越智義朗『ナチュラル・ソニック』(1990)

 全編パーカッションで構成された躍動感のあるアルバムでした。全楽曲がパーカッションオンリーで構成されていますがどれも表情豊かで自然な肌触りかつ肉体的なビートがここちよく流れていきます。流暢なトーキングドラムの音色からからはじまり様々な楽器を弾きつくしたと思えば、水までも叩いてパーカッションとしてしまう発想と演奏力の高さには驚かされました。他の成分を一切入れない純粋なパーカッションの良さ、良質なビートとリズムを最大限に引き出す姿勢と演奏技術の高さがひしひしと伝わってくるアルバムです。
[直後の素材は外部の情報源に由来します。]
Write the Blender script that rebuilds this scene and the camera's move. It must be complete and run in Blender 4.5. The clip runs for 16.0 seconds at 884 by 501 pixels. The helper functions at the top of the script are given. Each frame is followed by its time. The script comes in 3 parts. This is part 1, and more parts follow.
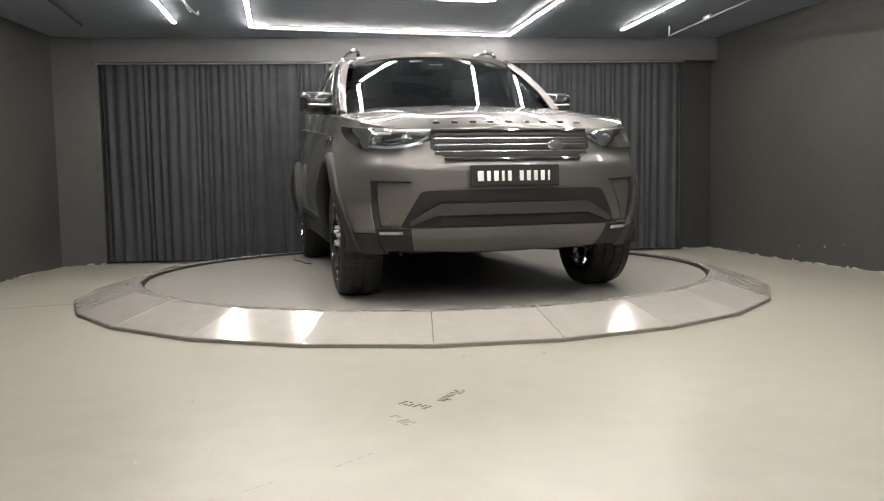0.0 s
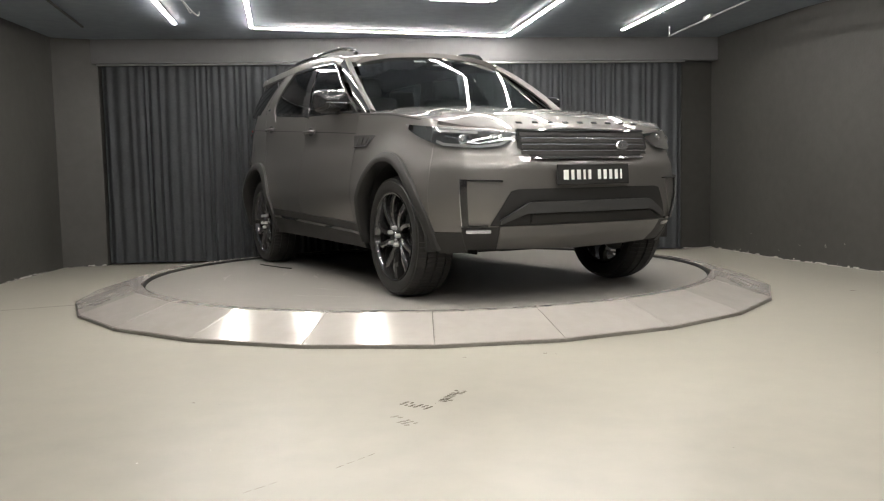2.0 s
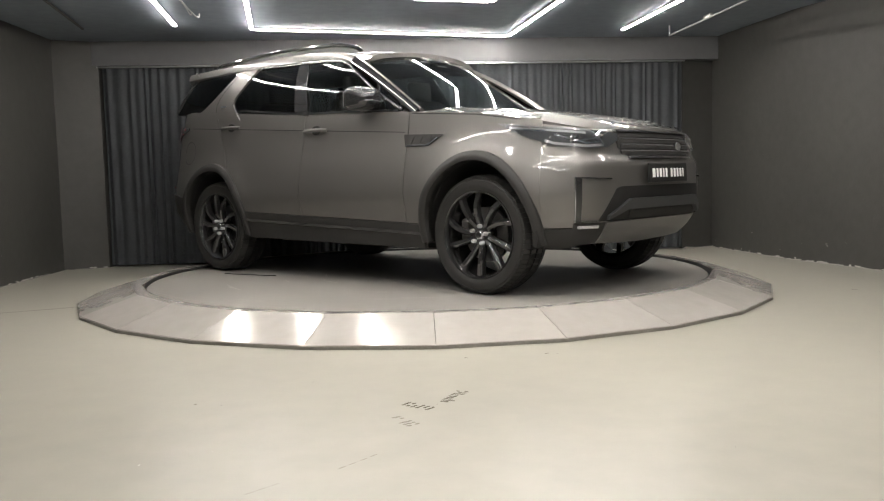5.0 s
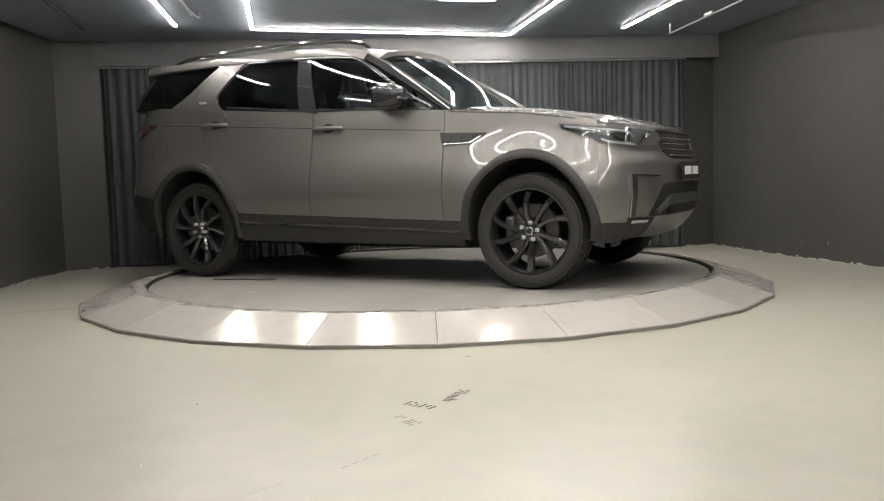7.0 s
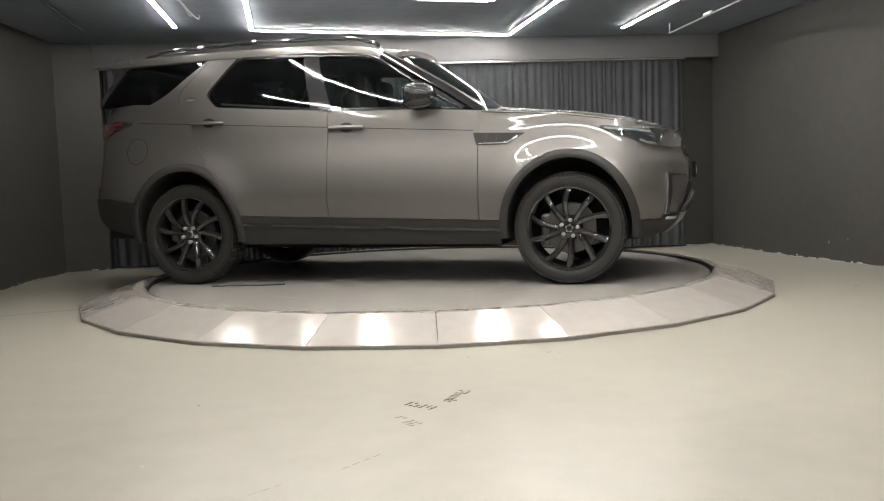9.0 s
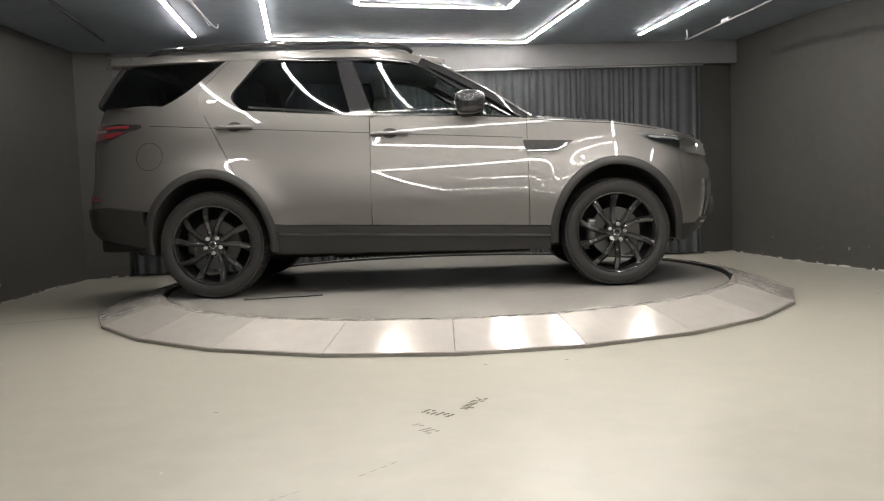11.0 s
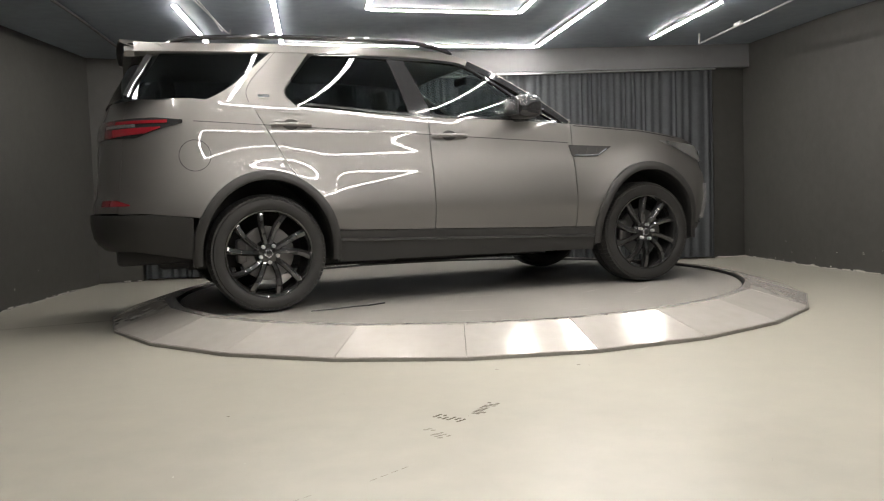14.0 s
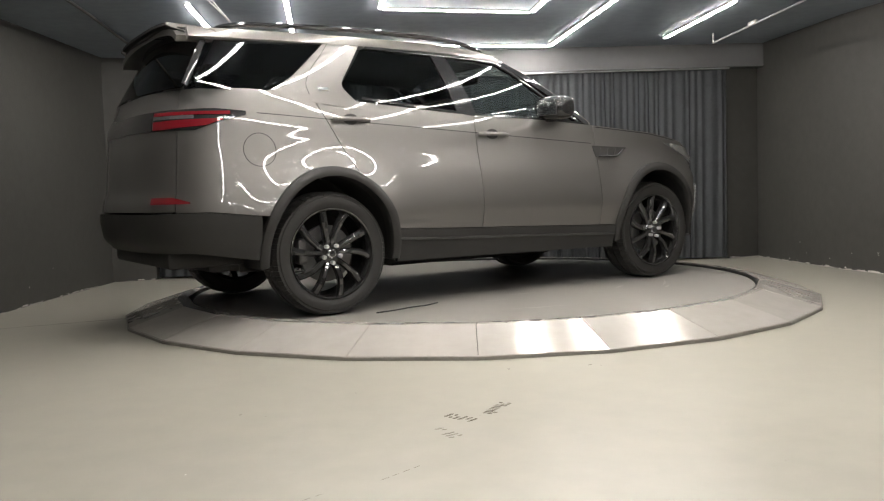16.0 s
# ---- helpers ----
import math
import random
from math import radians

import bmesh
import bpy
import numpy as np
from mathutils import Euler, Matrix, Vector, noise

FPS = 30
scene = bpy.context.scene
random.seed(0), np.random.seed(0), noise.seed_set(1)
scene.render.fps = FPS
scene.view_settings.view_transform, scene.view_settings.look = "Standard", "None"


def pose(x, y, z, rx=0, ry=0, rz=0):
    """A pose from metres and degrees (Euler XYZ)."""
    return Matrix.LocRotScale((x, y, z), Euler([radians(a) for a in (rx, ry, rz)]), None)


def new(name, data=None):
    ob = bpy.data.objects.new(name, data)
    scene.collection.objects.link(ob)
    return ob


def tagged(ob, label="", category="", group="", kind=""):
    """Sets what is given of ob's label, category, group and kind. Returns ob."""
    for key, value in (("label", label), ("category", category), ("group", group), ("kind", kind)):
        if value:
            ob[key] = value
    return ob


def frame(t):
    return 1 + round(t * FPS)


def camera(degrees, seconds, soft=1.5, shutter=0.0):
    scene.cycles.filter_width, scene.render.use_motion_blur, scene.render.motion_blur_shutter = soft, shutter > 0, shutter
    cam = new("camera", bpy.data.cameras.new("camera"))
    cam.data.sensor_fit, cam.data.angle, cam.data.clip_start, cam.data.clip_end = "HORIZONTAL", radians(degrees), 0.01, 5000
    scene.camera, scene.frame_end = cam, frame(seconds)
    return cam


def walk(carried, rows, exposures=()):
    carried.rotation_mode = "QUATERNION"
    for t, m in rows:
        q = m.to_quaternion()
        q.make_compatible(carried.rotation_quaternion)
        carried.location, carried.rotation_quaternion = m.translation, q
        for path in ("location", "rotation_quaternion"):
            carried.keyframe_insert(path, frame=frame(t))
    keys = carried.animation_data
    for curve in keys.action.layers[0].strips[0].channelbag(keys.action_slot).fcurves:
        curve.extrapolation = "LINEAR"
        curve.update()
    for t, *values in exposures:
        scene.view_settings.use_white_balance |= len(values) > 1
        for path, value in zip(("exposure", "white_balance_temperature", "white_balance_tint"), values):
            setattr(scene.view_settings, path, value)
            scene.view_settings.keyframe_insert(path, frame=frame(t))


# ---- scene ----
cam = camera(54.9, 16.0, soft=1.2)
EYE = Vector((0.0, -7.0, 0.87))
# seconds, camera yaw, pitch and roll in degrees, heading of the turntable
PATH = [
    (0.0, -1.05, -4.89, -1.00, -79.16), (0.5, -1.03, -4.88, -1.00, -75.53), (1.0, -1.01, -4.88, -1.01, -71.89),
    (1.5, -1.01, -4.87, -1.06, -68.25), (2.0, -1.00, -4.86, -1.13, -64.61), (2.5, -0.96, -4.80, -1.16, -61.02),
    (3.0, -0.85, -4.80, -1.18, -57.51), (3.5, -0.83, -4.84, -1.23, -54.12), (4.0, -0.90, -4.82, -1.31, -50.74),
    (6.5, -0.84, -4.86, -1.54, -33.74), (7.0, -0.83, -4.88, -1.64, -30.47), (7.5, -0.85, -4.87, -1.71, -27.37),
    (8.0, -0.89, -4.86, -1.74, -24.12), (8.5, -0.90, -4.86, -1.79, -20.64), (9.0, -0.82, -4.85, -1.83, -16.99),
    (11.5, 0.57, -4.19, -1.94, 1.59), (12.0, 0.74, -4.10, -1.92, 5.22), (12.5, 0.88, -4.03, -1.90, 8.87),
    (13.0, 1.03, -4.00, -1.95, 12.68), (13.5, 1.04, -4.00, -1.98, 16.48), (14.0, 1.07, -3.99, -1.99, 20.17),
    (14.5, 1.26, -3.98, -1.97, 23.75), (15.0, 1.46, -3.96, -1.91, 27.26), (15.5, 1.63, -3.98, -1.87, 30.64),
    (16.0, 1.88, -4.00, -1.87, 33.94)]
walk(cam, [(t, Matrix.Translation(EYE) @ pose(0, 0, 0, 0, 0, yaw) @ pose(0, 0, 0, 90 + pitch) @ pose(0, 0, 0, 0, 0, roll))
           for t, yaw, pitch, roll, head in PATH], exposures=[(0.0, 0.0), (16.0, 0.0)])

# ---- light: only the LED profiles of the ceiling ----
world = bpy.data.worlds.new("world")
world.use_nodes = True
world.node_tree.nodes["Background"].inputs[0].default_value = (0.02, 0.022, 0.025, 1)
world.node_tree.nodes["Background"].inputs[1].default_value = 0.2
scene.world = world
LED = 95.0
CEIL = 2.40
DISC = 0.107


# ---- materials ----
def material(name, colour, rough=0.5, metal=0.0, var=0.0, scale=3.0, bump=0.0, bscale=60.0, coat=0.0, rvar=0.0, spec=0.5, stretch=None):
    m = bpy.data.materials.new(name)
    m.use_nodes = True
    nt = m.node_tree
    b = nt.nodes["Principled BSDF"]
    b.inputs["Base Color"].default_value = (*colour, 1)
    b.inputs["Roughness"].default_value = rough
    b.inputs["Metallic"].default_value = metal
    b.inputs["Coat Weight"].default_value = coat
    b.inputs["Coat Roughness"].default_value = 0.03
    b.inputs["Specular IOR Level"].default_value = spec
    if not (var or bump or rvar):
        return m
    tc = nt.nodes.new("ShaderNodeTexCoord")
    mp = nt.nodes.new("ShaderNodeMapping")
    nt.links.new(tc.outputs["Object"], mp.inputs["Vector"])
    if stretch:
        mp.inputs["Scale"].default_value = stretch

    def noisy(sc, detail):
        n = nt.nodes.new("ShaderNodeTexNoise")
        n.inputs["Scale"].default_value = sc
        n.inputs["Detail"].default_value = detail
        nt.links.new(mp.outputs["Vector"], n.inputs["Vector"])
        return n
    if var or rvar:
        a, c = noisy(scale, 4), noisy(scale * 9, 6)
        add = nt.nodes.new("ShaderNodeMath")
        add.operation = "ADD"
        nt.links.new(a.outputs["Fac"], add.inputs[0])
        nt.links.new(c.outputs["Fac"], add.inputs[1])
        for amount, low, high, target in ((var, 1 - var, 1 + var, "Base Color"), (rvar, rough - rvar, rough + rvar, "Roughness")):
            if not amount:
                continue
            mr = nt.nodes.new("ShaderNodeMapRange")
            mr.inputs["From Min"].default_value, mr.inputs["From Max"].default_value = 0.55, 1.45
            mr.inputs["To Min"].default_value, mr.inputs["To Max"].default_value = max(0.02, low), high
            nt.links.new(add.outputs[0], mr.inputs["Value"])
            if target == "Base Color":
                mix = nt.nodes.new("ShaderNodeMix")
                mix.data_type, mix.blend_type = "RGBA", "MULTIPLY"
                mix.inputs["Factor"].default_value = 1.0
                mix.inputs[6].default_value = (*colour, 1)
                nt.links.new(mr.outputs[0], mix.inputs[7])
                nt.links.new(mix.outputs[2], b.inputs["Base Color"])
            else:
                nt.links.new(mr.outputs[0], b.inputs["Roughness"])
    if bump:
        n = noisy(bscale, 4)
        bp = nt.nodes.new("ShaderNodeBump")
        bp.inputs["Strength"].default_value = bump
        bp.inputs["Distance"].default_value = 0.01
        nt.links.new(n.outputs["Fac"], bp.inputs["Height"])
        nt.links.new(bp.outputs["Normal"], b.inputs["Normal"])
    return m


def glowing(name, colour, strength):
    m = bpy.data.materials.new(name)
    m.use_nodes = True
    b = m.node_tree.nodes["Principled BSDF"]
    b.inputs["Base Color"].default_value = (0.8, 0.8, 0.8, 1)
    b.inputs["Emission Color"].default_value = (*colour, 1)
    b.inputs["Emission Strength"].default_value = strength
    return m


def glass(name, colour, rough=0.0):
    m = bpy.data.materials.new(name)
    m.use_nodes = True
    b = m.node_tree.nodes["Principled BSDF"]
    b.inputs["Base Color"].default_value = (*colour, 1)
    b.inputs["Transmission Weight"].default_value = 1.0
    b.inputs["Roughness"].default_value = rough
    b.inputs["IOR"].default_value = 1.45
    return m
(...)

人間に太古から引き継がれてきたリズムの感性にダイレクトに体に響いてくるような、大袈裟ではないけれどパッションにあふれた一枚だと思います。

冨田勲『月の光』(1974)

 ドビュッシーの名曲をMoog-Ⅲで再現、再構築したアルバム。壮大かつユニークな音世界が心地よいタッチで次々と響いてくる作品でした。オーケストラを思わせるような壮大でMoogらしい宇宙的なサウンドから口笛のような繊細な音、軽快に鳴るベル、雄大なコーラスなど多種多様なサウンドが次々と鳴り響いてきますが、これがアナログシンセで全て調節されたものと考えるととてつもない調整と試行錯誤があったんだろうと思わされます。時代や当時のシンセサイザーを考えればなおさらです。一つの機械から出てきたとは思えないサウンドバリエーションの豊かさでずっと楽しく聴くことができました。他に類を見ないこのアプローチは邦楽のみならず音楽史の重要な一枚なのではないかと思います。 

以上。先月聴いたアルバム一覧のリストです↓

 だんだんこの締めの部分書くことがなくなってきたので他にも気になったアルバム何作か名前だけあげておきます

~離『Lunula (exit full screen)』(2024)
磯田健一郎『マジエルのまどろみ』(2024)  
高木正勝『Mrginalia Ⅵ』(2024)
さくらみこ『flower rhapsody』(2024)
okkaaa『汽笛モノローグ』(2024)
銅金裕司 & 藤枝守『エコロジカル・プラントロン』(1994)
セキトオ・シゲオ『華麗なるエレクトーン-ザ・ワールド-』(1975)

 ざっとこんなところでしょうか。今月は個性が際立つ作品にたくさん出会えたような気がします。Xで新譜の情報を発信している方たちのリストを追っていったら終わった11月でした。旧譜をどこで聴いていこうか考えている晩秋です。そんな感じです。